How to build the right growth capabilities faster

04/05/2017
When growing a business, there are times when you need to go faster to meet evolving customer needs or stay ahead of the competition. By building the right growth capabilities, leaders can fuel a faster pace of growth for their business. In an ever-faster changing market place, this often requires leaders and teams to innovate very quickly, which can be challenging in organisations where beliefs and norms are deeply embedded.

As a leader how do you build growth capabilities faster?

As the chief marketing and operations officer (CMO) for Microsoft Asia Pacific, Justin Spelhaug had seen the pace of change accelerate in an ever faster-changing industry.

Since its inception over 40 years ago, Microsoft had become one of the world’s most successful IT giants, but as the tech industry changes at breakneck speed, it was also having to learn how to learn faster and act faster. So, the company had started using a data-driven, “test-measure-iterate then build” approach to growth that increased its ability to innovate in sales and marketing.

Justin was accountable for all aspects of marketing and go-to-market execution. He was keen for the team to experiment with some new approaches to marketing, but was concerned to hear his team express frustration over lack of freedom and resources to try out new approaches in the discipline. Justin was convinced they had more freedom than they felt. He needed to drive results, but he also needed to help his team think differently about what they could or could not do.

Justin decided to try a different approach. Rather than try to convince people to change their attitudes or beliefs, he asked them to innovate in new ways. He set up five teams and gave each $10,000 and 45 days to develop and test an innovative marketing idea.

This approach was very different from what they’d done in the past. Previously, marketing relied almost entirely on return on investment (ROI) as the key measure for success. This measure drove a lot of caution and emphasis on large, tried-and-tested approaches. For his experiment, Justin focused the team almost solely on a measure called learning on investment (LOI) to determine the value of the project. The aim was to learn as much as possible and then act as fast as possible to implement successful ideas across the business. The team was intrigued by the chance to try something new, but not convinced it would lead to real benefits to the business. Justin pushed ahead.

One of the five teams chose a project related to a game built on SQL Database. The game was a huge hit with techies. Initially, Justin didn’t think the game made sense or that anyone would pay any attention. Had Justin followed his gut instinct, he never would’ve chosen it as an experiment. However, technical administrators loved the game. With this gamification model, they achieved more engagement than with any other marketing tool.

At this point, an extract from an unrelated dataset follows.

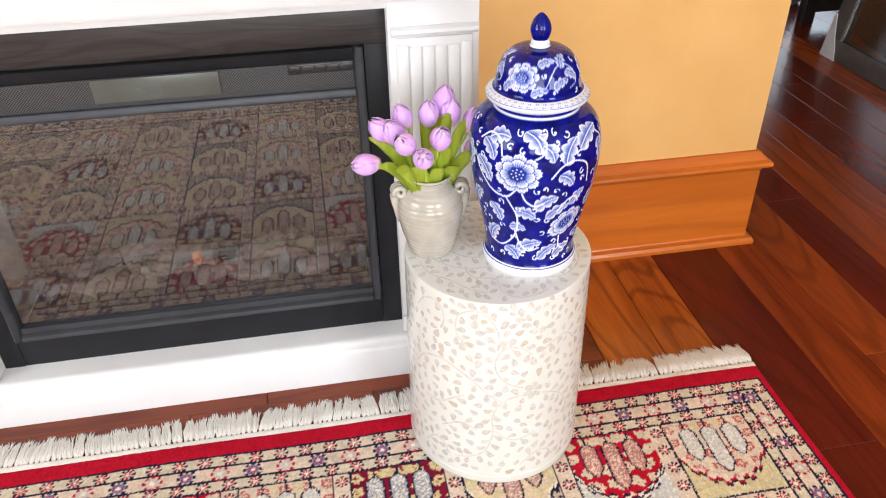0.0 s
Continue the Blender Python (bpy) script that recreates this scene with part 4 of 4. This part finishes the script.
for k in range(4):
    here = inside & (kind == k)
    lay(here, GROUND[k])
    low = here & (q > arch)
    lay(low, LOWER[k])
    grid = (np.abs((p * 13) % 1 - 0.5) + np.abs((q * 14) % 1 - 0.5)) < 0.32
    lay(low & grid & (speck < 0.8), [GREY, CREAM, NAVY, RED][k])
    for off, col in ((0.0, NAVY), (-0.028, [RED, CREAM, NAVY, PINK][k]), (-0.056, [PINK, NAVY, CREAM, NAVY][k])):
        lay(here & (np.abs(q - arch - off) < 0.014), col)
    # blossoms scattered over the ground
    bx, by = (p * 4.5 + 0.3 * np.sin(q * 9)) % 1 - 0.5, (q * 5.5) % 1 - 0.5
    lay(here & (q < arch - 0.08) & (np.abs(bx * bx + by * by - 0.06 - 0.03 * np.sin(5 * np.arctan2(by, bx))) < [0.035, 0.075, 0.04, 0.06][k]), [RED * 0.8 + PINK * 0.2, BEIGE, PINK, GOLD][k])
    for c, length in ((0.25, 0.44), (0.5, 0.62), (0.75, 0.44)):
        top = 0.10
        hw = 0.088 * np.clip(np.minimum((q - top) / 0.07, (top + length - q) / 0.12), 0, 1) ** 0.8
        lay(here & (np.abs(p - c) < hw + 0.015) & (hw > 0), NAVY)
        lay(here & (np.abs(p - c) < hw - 0.004), COLUMN[k])
        lay(here & (np.abs(p - c) < hw - 0.02) & (speck < 0.42), [CREAM, PINK, PINK, CREAM][k])
        lay(here & (np.abs(p - c) < 0.012) & (q < top + 0.02), NAVY)
    lay(here & ((np.abs(p - 0.375) < 0.055) | (np.abs(p - 0.625) < 0.055)) & (np.abs(q - 0.075) < 0.055), [GOLD * 0.6 + BEIGE * 0.4, BEIGE, PINK, GOLD][k])
edge = field & ((np.abs(fu - pi_ * PW) < 0.0022) | (np.abs(fv - pj * PH) < 0.0022) | (np.abs(p - 1) < 0.012) | (np.abs(q - 1) < 0.012))
lay(edge, NAVY)
for i in range(13):
    for k in range(60):
        rosette(0.1125 + (i + 1) * PW - STRIP / 2, 0.16 + 0.0455 * k, 0.0135, XX, np.where(field, YY, 99), *SMALL[(i + k) % 3])
for j in range(12):
    for k in range(64):
        rosette(0.14 + 0.0455 * k, 0.1385 + (j + 1) * PH - STRIP / 2, 0.0135, XX, np.where(field, YY, 99), *SMALL[(j + k) % 3])
paint *= 1.16 * (0.84 + 0.24 * rng.rand(*U.shape))[..., None]
rise = np.clip(np.minimum(RX1 - xs[None, :], RY1 - ys[:, None]) / 0.006, 0, 1)
Z = 0.002 + (RUG_Z - 0.002) * np.sqrt(rise) - 0.0024 * rng.rand(*U.shape) * (rise > 0.5) + 0.0007 * np.sin(37 * XX) * np.sin(23 * YY)
Z = np.minimum(Z, RUG_Z)
GX, GY = np.meshgrid(xs, ys)
pile = coloured_mesh("woven_field", np.stack([GX + 0.0012 * np.sin(9 * GY) * (XX < 0.02), GY + 0.0016 * np.sin(11 * GX), Z], -1).reshape(-1, 3), grid_quads(len(ys), len(xs)), paint.reshape(-1, 3), "knots", M_RUG, rug)
pile.matrix_parent_inverse = Matrix.Translation(-rug.location)
bm = box(bmesh.new(), RX0, RX1, RY1 - 0.004, RY1 + 0.0120, 0.0005, 0.0085, 0.003)
part("woven_end", bm, M_YARN, rug, "cream flat-woven end band", 60).matrix_parent_inverse = Matrix.Translation(-rug.location)


def tassel_mesh(seed, spread):
    rng_ = random.Random(seed)
    bm = bmesh.new()
    bmesh.ops.create_icosphere(bm, subdivisions=1, radius=0.0022, matrix=Matrix.Translation((0, 0.004, 0.0035)))
    lean = rng_.uniform(-0.007, 0.007)
    for k in range(20):
        f = (k - 9.5) / 9.5
        wide = 0.0062 * f * rng_.uniform(0.75, 1.15) * spread
        ln = rng_.uniform(0.054, 0.076)
        h = rng_.uniform(0.002, 0.009)
        sway, turn = rng_.uniform(0.0004, 0.0016), rng_.uniform(0, 6.3)
        pts = smooth_curve([(0.0011 * f, 0.002, 0.0035), (wide * 0.75, ln * 0.22, h), (wide + lean * 0.3, ln * 0.5, h), (wide + lean * 0.7, ln * 0.76, h * 0.6),
                            (wide * 1.1 + lean + rng_.uniform(-0.003, 0.003), ln, 0.0012)], 9)
        pts = [p + Vector((sway * math.sin(turn + 1.1 * i), 0, 0)) for i, p in enumerate(pts)]
        tube(bm, pts, [0.0008, 0.0010, 0.0012, 0.0012, 0.0012, 0.0012, 0.0011, 0.0011, 0.0010, 0.0005], 4)
    me = bpy.data.meshes.new("tassel")
    for f in bm.faces:
        f.smooth = True
    bm.to_mesh(me)
    bm.free()
    me.materials.append(M_YARN)
    return me


tassels = [tassel_mesh(k, 0.9 + 0.15 * (k % 3)) for k in range(14)]
rnd = random.Random(21)
x, k = RX1 - 0.004, 0
while x > -0.9:
    ob = new("tassel", tassels[rnd.randrange(14)])
    ob.parent = rug
    ob.matrix_parent_inverse = Matrix.Translation(-rug.location)
    ob.matrix_basis = pose(x, RY1 + 0.010, 0, 0, 0, rnd.uniform(-7, 7) + (10 * math.sin(9 * x))) @ Matrix.Diagonal((1, rnd.uniform(0.88, 1.1), 1, 1))
    x -= rnd.uniform(0.0100, 0.0122)

# ---- hall beyond the opening ----
picture = thing("leaning_picture", "large grey-framed picture under glass leaning by the hall floor", "picture frame", (2.26, 2.5, 0))
lean = Matrix.Translation((2.245, 3.24, 0.0)) @ Matrix.Rotation(radians(9), 4, "Y")


def pp(name, dims, material, label=""):
    bm = box(bmesh.new(), *dims, 0.002)
    bm.transform(lean)
    ob = part(name, bm, material, picture, label, 40)
    ob.matrix_parent_inverse = Matrix.Translation(-picture.location)
    return ob


pp("frame_bottom", (0, 0.035, -1.25, 0, 0.002, 0.085), M_PEWTER)
pp("frame_top", (0, 0.035, -1.25, 0, 1.115, 1.2), M_PEWTER)
pp("frame_side", (0, 0.035, -0.085, 0, 0.0855, 1.1145), M_PEWTER)
pp("frame_side", (0, 0.035, -1.25, -1.165, 0.0855, 1.1145), M_PEWTER)
pp("backing", (0.024, 0.032, -1.165, -0.085, 0.085, 1.115), M_BRASSY, "tan picture sheet")
pp("glass", (0.012, 0.016, -1.165, -0.085, 0.085, 1.115), M_MIRROR, "reflecting glass")
for foot, way in ((0.006, -1), (-1.256, 1)):
    bm = bmesh.new()
    low = [bm.verts.new((xx, foot + way * yy, zz)) for xx in (-0.004, 0.04) for yy, zz in ((0.0, -0.001), (0.105, -0.001), (0.085, 0.045), (0.05, 0.10), (0.012, 0.185), (0.0, 0.185))]
    bm.faces.new(low[:6])
    bm.faces.new(low[6:])
    for k in range(6):
        bm.faces.new((low[k], low[(k + 1) % 6], low[6 + (k + 1) % 6], low[6 + k]))
    bmesh.ops.recalc_face_normals(bm, faces=bm.faces)
    bm.transform(lean)
    part("corner_guard", bm, M_CARD, picture, "white cardboard corner guard").matrix_parent_inverse = Matrix.Translation(-picture.location)
cab = thing("dark_cabinet", "black lacquered cabinet standing in the dim hall", "cabinet", (2.6, 3.7, 0))
for nm, d in (("post", (2.38, 2.44, 3.62, 3.68, 0, 1.1)), ("side_panel", (2.44, 2.95, 3.63, 3.66, 0.06, 1.05)), ("top", (2.36, 3.0, 3.6, 4.2, 1.1, 1.13))):
    ob = boxed(nm, d, M_DARKWOOD, cab, bevel=0.004)
    ob.matrix_parent_inverse = Matrix.Translation(-cab.location)
bm = bmesh.new()
bmesh.ops.create_icosphere(bm, subdivisions=3, radius=0.16)
for v in bm.verts:
    v.co = Vector((v.co.x * 1.2, v.co.y * 0.9, max(v.co.z, -0.1) * 0.9)) * (1 + 0.3 * noise.noise(v.co * 9)) + Vector((0, 0, 0.1))
sack = part("cloth_bag", bm, M_BLUE, None, "", 180)
sack.location = (2.45, 4.05, 0.0)
tagged(sack, "crumpled pale blue cloth bag on the hall floor", "bag")

# ---- floor boards ----
floor = tagged(boxed("floor", (LEFT, RIGHT, BACK, FAR, -0.12, -0.004), M_SUB, bevel=0), "glossy red-brown hardwood floor of mixed boards", "floor", kind="structure")
COLUMNS = [(0.554, 0), (0.706, 0), (0.838, 2), (1.035, 1), (1.175, 1), (1.31, 2), (1.45, 1)]
edges, tones = [c[0] for c in COLUMNS], [c[1] for c in COLUMNS]
while edges[-1] < RIGHT:
    edges.append(edges[-1] + (0.13 if len(edges) % 3 else 0.15))
    tones.append([2, 2, 1, 2, 2][len(edges) % 5])
while edges[0] > LEFT:
    edges.insert(0, edges[0] - 0.135)
    tones.insert(0, [1, 0, 1, 1][len(edges) % 4])
HEARTH = (1.31, 1.63)


def plank_mesh(x0, x1, y0, y1, h, c=0.0014):
    me = bpy.data.meshes.new("plank")
    y1 -= 0.0008
    vs = [(x, y, z) for z, k in ((-0.006, 0), (h - c, 0), (h, c)) for x, y in ((x0 + k, y0 + k), (x1 - k, y0 + k), (x1 - k, y1 - k), (x0 + k, y1 - k))]
    fs = [(8, 9, 10, 11)] + [(4 * r + i, 4 * r + (i + 1) % 4, 4 * r + 4 + (i + 1) % 4, 4 * r + 4 + i) for r in (0, 1) for i in range(4)]
    me.from_pydata(vs, [], fs)
    return me


rnd = random.Random(8)
# border boards along the hearth
stops = [-3.0, -2.1, -1.25, -0.415, -0.005, 0.5535]
for y0, y1, off in ((1.31, 1.47, 0.0), (1.47, 1.63, 0.17)):
    for a, b in zip(stops, stops[1:]):
        me = plank_mesh(a + (off if a > -3 else 0) + 0.0006, b + (off if b < 0.5 else 0) - 0.0006, y0, y1, -0.0002)
        me.materials.append(M_HEARTH)
        new("plank", me).parent = floor
for (a, b), tone in zip(zip(edges, edges[1:]), tones):
    y = BACK - rnd.uniform(0, 1.2)
    while y < FAR:
        e = y + rnd.uniform(1.5, 2.6)
        if a < 1.2 and a > 0.5 and y < 1.5 < e:
            e = max(e, 2.4)
        y0, y1 = max(y, BACK), min(e, FAR)
        x0, x1 = max(a, LEFT) + 0.0006, min(b, RIGHT) - 0.0006
        if b < 0.556 and y0 < HEARTH[0] < y1:
            y1, e = HEARTH[0], HEARTH[1]
        if b < 0.556 and HEARTH[0] < y0 < HEARTH[1]:
            y0 = HEARTH[1]
        if y1 - y0 > 0.05 and x1 - x0 > 0.01:
            h = rnd.uniform(-0.0006, 0.0)
            me = plank_mesh(x0, x1, y0, y1, h)
            fixed = 0.5 < a < 1.2 and y0 < 1.7 < y1
            me.materials.append(M_PLANKS[tone if fixed or rnd.random() < 0.75 else rnd.choice((0, 1, 1, 2))])
            new("plank", me).parent = floor
        y = e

The small experiment had very high LOI. Following this trial, the team made the game their primary advertising engine for SQL. When evaluating the impact of the experiment, they found that both engagement and revenue conversion, two key measures of success in online advertising, were very high.

Another one of the experiments wasn’t a great financial success, but the LOI was very high. The team built on the insights gained and eventually used the learning in a successful marketing campaign in another country.

Justin’s experimental approach allowed the marketing team to try out and test several approaches quickly. By formally stating hypotheses, setting up a study design, and gathering data to evaluate the outcomes, the teams could learn quickly and at the same time, they delivered two marketing campaigns that had high short to medium-term impact.

Justin’s story is a great of example of how growth leaders need to respond when a business needs to speed up fast. The key takeaways for growth leaders are:

  •  You can change behaviour with the right routines more easily than you can change core beliefs or culture.
  • Getting others to take some personal risks requires their leaders to take some personal risk first.
  •  The more customers and business decision makers differ, the more important it is to avoid gut instinct.
  •  Small experiments can lead to big results.
  • The right method, data and research are great tools for organisational learning.